金正恩(キム・ジョンウン)北朝鮮労働党第1書記が新年辞で南北対話と関係改善のために努力する意向を明らかにした。 昨年とは異なり核兵器に関連した直接的言及はなく、対外関係改善意志も表わしたものと見られる。 5月初めに予定された36年ぶりに開かれる第7次労働党大会で新たな展望を提示する意志も明らかにした。
金第1書記は1日正午(北側時刻、南側時刻より30分遅い)の新年辞肉声演説で「南北対話と関係改善のために今後も積極的に努力する」とし「民族の和解と団結、平和と統一を望む人ならば、誰とでも向かい合って民族問題、統一問題を虚心坦壊に議論する」と明らかにした。 金第1書記は執権2年目の2013年1月1日から新年辞肉声演説を朝鮮中央テレビを通じて行ってきた。
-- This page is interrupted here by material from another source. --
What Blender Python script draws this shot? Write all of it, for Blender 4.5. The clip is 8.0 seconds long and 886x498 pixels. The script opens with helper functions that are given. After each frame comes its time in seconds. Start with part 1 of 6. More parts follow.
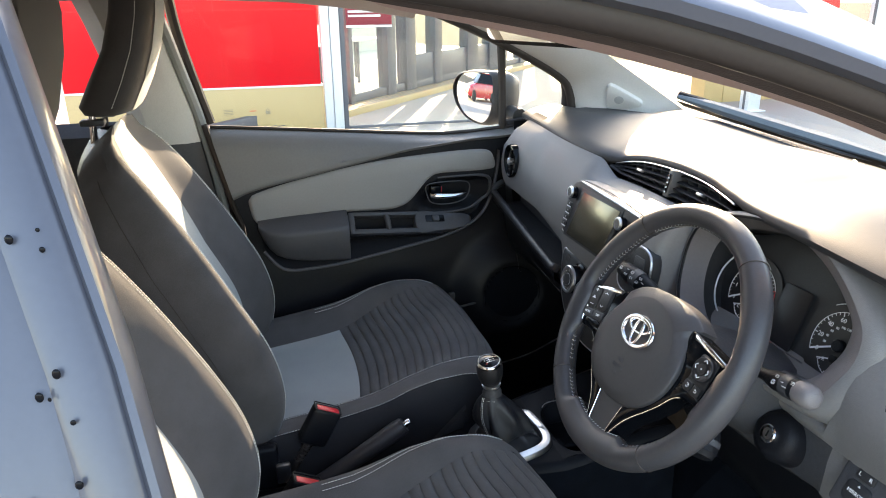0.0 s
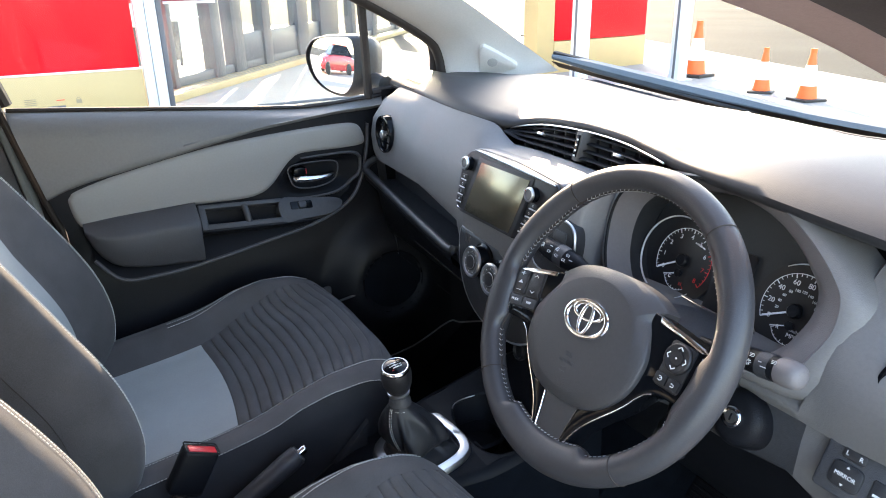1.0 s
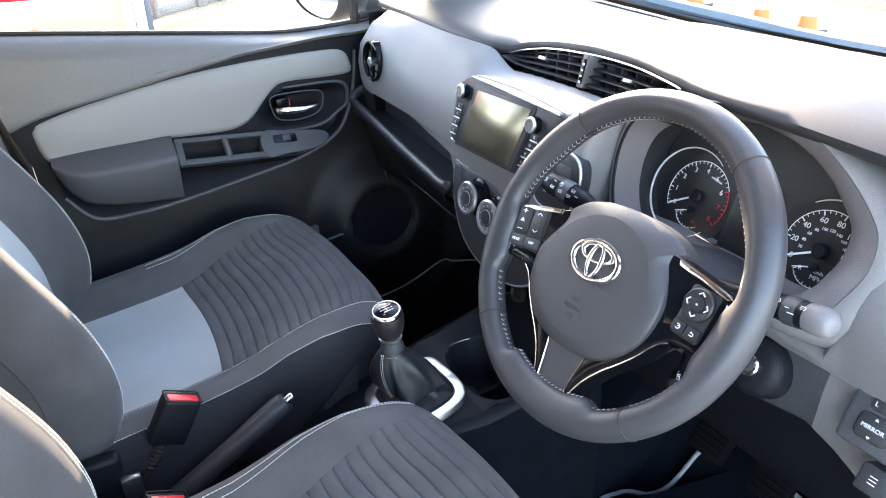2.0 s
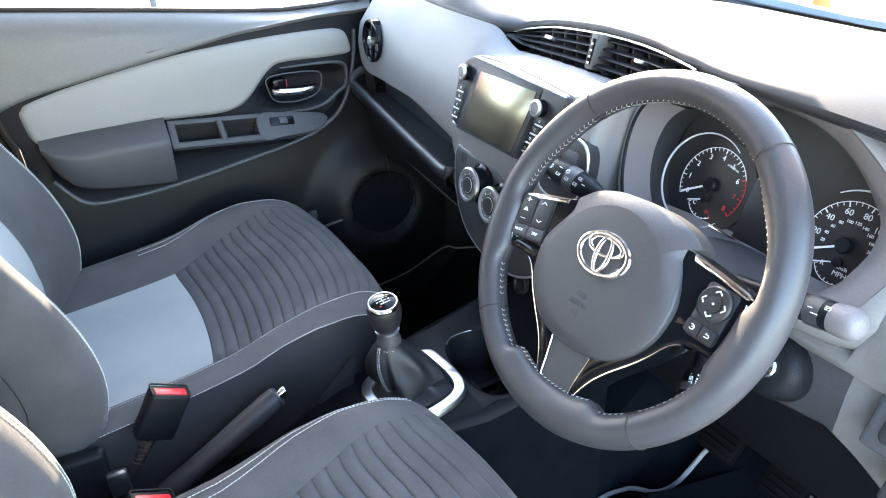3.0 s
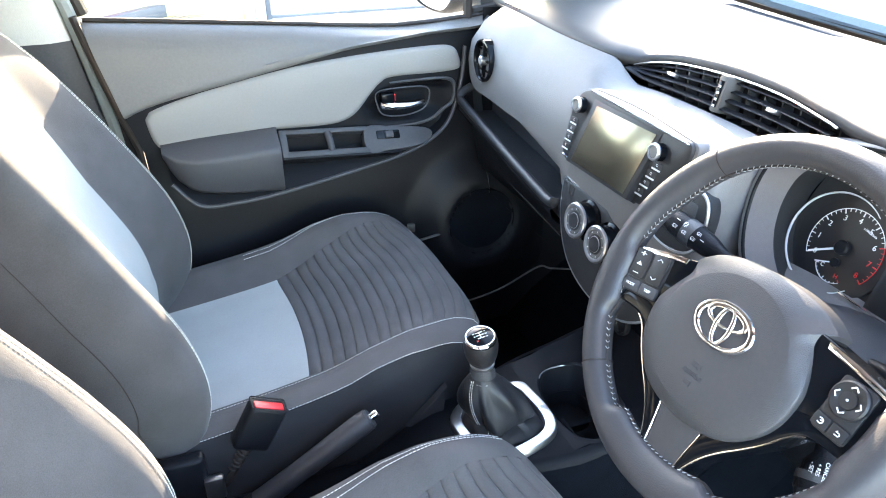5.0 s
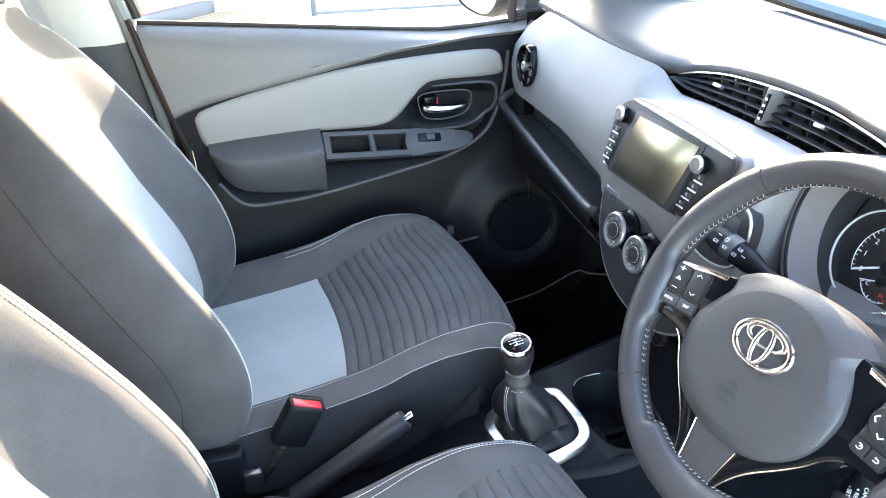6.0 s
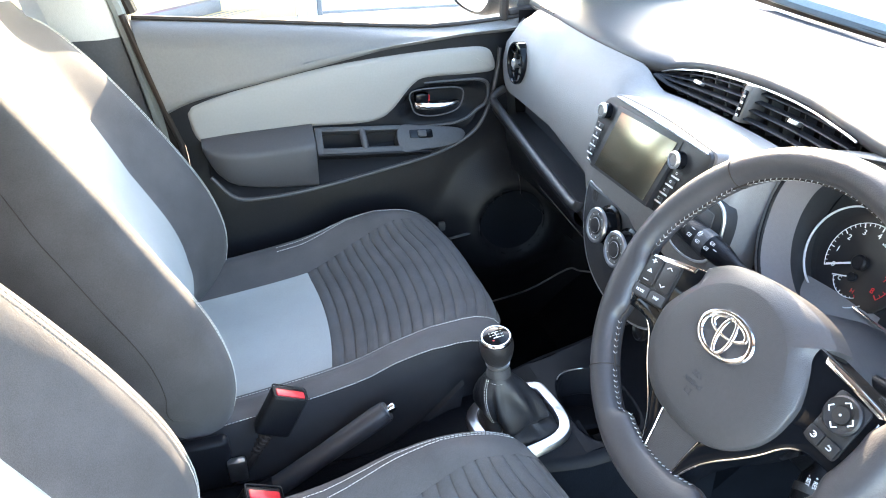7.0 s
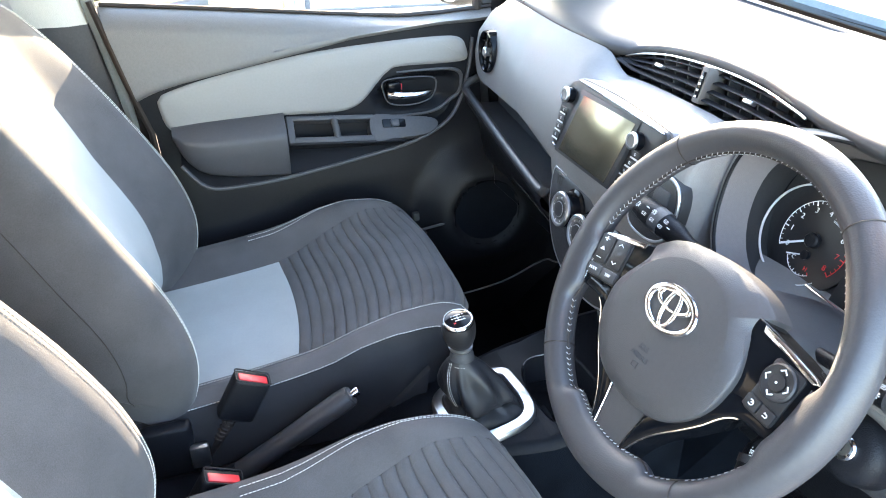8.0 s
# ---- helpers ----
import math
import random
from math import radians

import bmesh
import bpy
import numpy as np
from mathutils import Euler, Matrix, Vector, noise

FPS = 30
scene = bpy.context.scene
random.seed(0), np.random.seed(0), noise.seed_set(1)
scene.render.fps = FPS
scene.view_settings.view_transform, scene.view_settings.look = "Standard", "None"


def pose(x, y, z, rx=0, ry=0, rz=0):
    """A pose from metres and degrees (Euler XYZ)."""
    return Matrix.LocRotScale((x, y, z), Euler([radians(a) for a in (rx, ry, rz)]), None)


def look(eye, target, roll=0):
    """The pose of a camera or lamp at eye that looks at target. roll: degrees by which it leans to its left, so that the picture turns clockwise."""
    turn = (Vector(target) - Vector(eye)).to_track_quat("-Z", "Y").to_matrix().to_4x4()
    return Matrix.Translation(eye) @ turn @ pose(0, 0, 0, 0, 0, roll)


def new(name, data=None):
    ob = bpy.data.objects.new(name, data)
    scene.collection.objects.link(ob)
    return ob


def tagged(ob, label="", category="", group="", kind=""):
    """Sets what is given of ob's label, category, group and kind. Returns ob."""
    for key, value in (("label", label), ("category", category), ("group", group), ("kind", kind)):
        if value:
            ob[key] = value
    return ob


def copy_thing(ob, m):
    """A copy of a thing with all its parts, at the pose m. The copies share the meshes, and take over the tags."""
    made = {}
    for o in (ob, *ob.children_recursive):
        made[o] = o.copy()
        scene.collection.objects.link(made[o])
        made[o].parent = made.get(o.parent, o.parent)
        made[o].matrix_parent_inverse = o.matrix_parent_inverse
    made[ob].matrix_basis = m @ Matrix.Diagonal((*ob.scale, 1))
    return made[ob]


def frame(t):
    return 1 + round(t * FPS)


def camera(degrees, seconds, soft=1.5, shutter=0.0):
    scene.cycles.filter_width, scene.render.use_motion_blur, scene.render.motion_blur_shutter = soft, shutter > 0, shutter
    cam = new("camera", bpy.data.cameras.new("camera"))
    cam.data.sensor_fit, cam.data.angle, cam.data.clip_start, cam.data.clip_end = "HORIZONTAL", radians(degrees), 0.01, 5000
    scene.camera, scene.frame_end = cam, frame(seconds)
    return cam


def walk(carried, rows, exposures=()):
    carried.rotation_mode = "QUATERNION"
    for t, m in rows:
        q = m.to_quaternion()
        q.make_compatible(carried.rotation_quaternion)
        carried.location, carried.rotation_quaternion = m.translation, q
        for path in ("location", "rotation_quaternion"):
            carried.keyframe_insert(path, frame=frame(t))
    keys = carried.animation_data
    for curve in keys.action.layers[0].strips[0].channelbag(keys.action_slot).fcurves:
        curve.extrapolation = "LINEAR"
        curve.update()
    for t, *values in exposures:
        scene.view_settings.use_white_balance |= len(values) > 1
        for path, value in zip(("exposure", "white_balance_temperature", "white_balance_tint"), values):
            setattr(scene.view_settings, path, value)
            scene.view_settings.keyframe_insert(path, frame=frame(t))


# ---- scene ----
cam = camera(65.0, 8.0, soft=1.0)
PATH = [
    (0, (0.25, -1.035, 1.275), (0.74, 0.788, 0.612), -0.7),
    (0.5, (0.234, -0.914, 1.249), (1.012, 0.809, 0.597), -1.2),
    (1, (0.241, -0.845, 1.223), (1.129, 0.796, 0.503), -1.0),
    (1.5, (0.259, -0.809, 1.21), (1.134, 0.784, 0.377), -1.1),
    (2, (0.269, -0.784, 1.196), (1.142, 0.781, 0.309), -0.9),
    (2.2, (0.274, -0.778, 1.191), (1.142, 0.781, 0.289), -0.9),
    (3.3, (0.302, -0.736, 1.182), (1.14, 0.824, 0.252), -0.7),
    (3.5, (0.303, -0.726, 1.182), (1.129, 0.841, 0.253), -0.7),
    (4, (0.3, -0.704, 1.191), (1.068, 0.888, 0.255), -0.5),
    (4.5, (0.303, -0.701, 1.209), (0.996, 0.925, 0.271), -0.5),
    (5, (0.29, -0.709, 1.225), (0.916, 0.941, 0.284), -0.3),
    (5.2, (0.289, -0.709, 1.233), (0.888, 0.948, 0.286), -0.4),
    (6.3, (0.286, -0.715, 1.242), (0.799, 0.969, 0.293), -0.3),
    (6.5, (0.29, -0.722, 1.242), (0.8, 0.963, 0.293), -0.2),
    (7, (0.314, -0.735, 1.238), (0.821, 0.951, 0.29), -0.2),
    (7.5, (0.336, -0.747, 1.225), (0.853, 0.937, 0.279), -0.1),
    (8, (0.351, -0.757, 1.216), (0.878, 0.925, 0.27), 0.0),
]
EXPOSURES = [(0, 2.95, 7700, 15), (0.5, 3.20, 7300, 15), (1.0, 3.32, 7150, 16), (1.5, 3.72, 7000, 20), (2.0, 4.12, 7000, 16), (3.5, 4.52, 6900, 12), (5.0, 4.60, 7000, 12), (8.0, 4.55, 7000, 12)]
walk(cam, [(t, look(eye, target, roll)) for t, eye, target, roll in PATH], EXPOSURES)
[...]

金第1書記は「昨年の南北高位級緊急接触の合意精神を大切にし、それに逆行したり対話ムードを害する行為をしてはならない」と南側に要求した。 「8・25合意」にともなう第1次次官級南北当局会談は決裂したが、対話の契機を継続する意を表わしたものと見られる。 金第1書記はさらに「南朝鮮当局は(自主・平和・民族大団結の)祖国統一3大原則と6・15共同宣言、10・4宣言を尊重し誠実に履行する意志を見せるべきだ」と強調した。
今年の新年辞では「核兵器」に関する言及がなかった点が特に注目される。 昨年は米国の対北朝鮮敵対視政策を批判して、「我々の自衛的な核抑止力」、「核抑止力を根幹として」などの表現で核保有事実をとりあげ(核と経済の)「並進路線」に言及した。 だが、今年の新年辞には「朝鮮半島が核戦争の発源地になっている」、「米国などが大規模核戦争演習を展開しながら」などの表現だけあるだけで、北側の核兵器については全く触れなかった。 核と経済建設の並進路線についても強調しなかった。
最近起きたモランボン楽団の中国公演取り消しなどが、金第1書記の水素弾発言の結果という一部解釈が出ていることから、核兵器に対する言及がなかったのは、今年中に金第1書記の中国訪問意志によるものと解釈する余地がある。
合わせて5月初めに開かれる第7回労働党大会で新たなビジョンを提示して、成功裏に開催する意も強く示した。 金第1書記は「朝鮮労働党第7次大会は、我が党が革命と建設で成し遂げた成果を誇り高く総括し、我が革命の最後の勝利を前倒しするための華麗な設計図を示すことになるだろう」と明らかにした。
“人民重視”基調も維持した。 金第1書記は「我が党は人民の生活の問題を千万ある国事の中で第一の課題として掲げている」とし、「人民が最上の文明を最高の水準で享受できるようにしなければならない」と話した。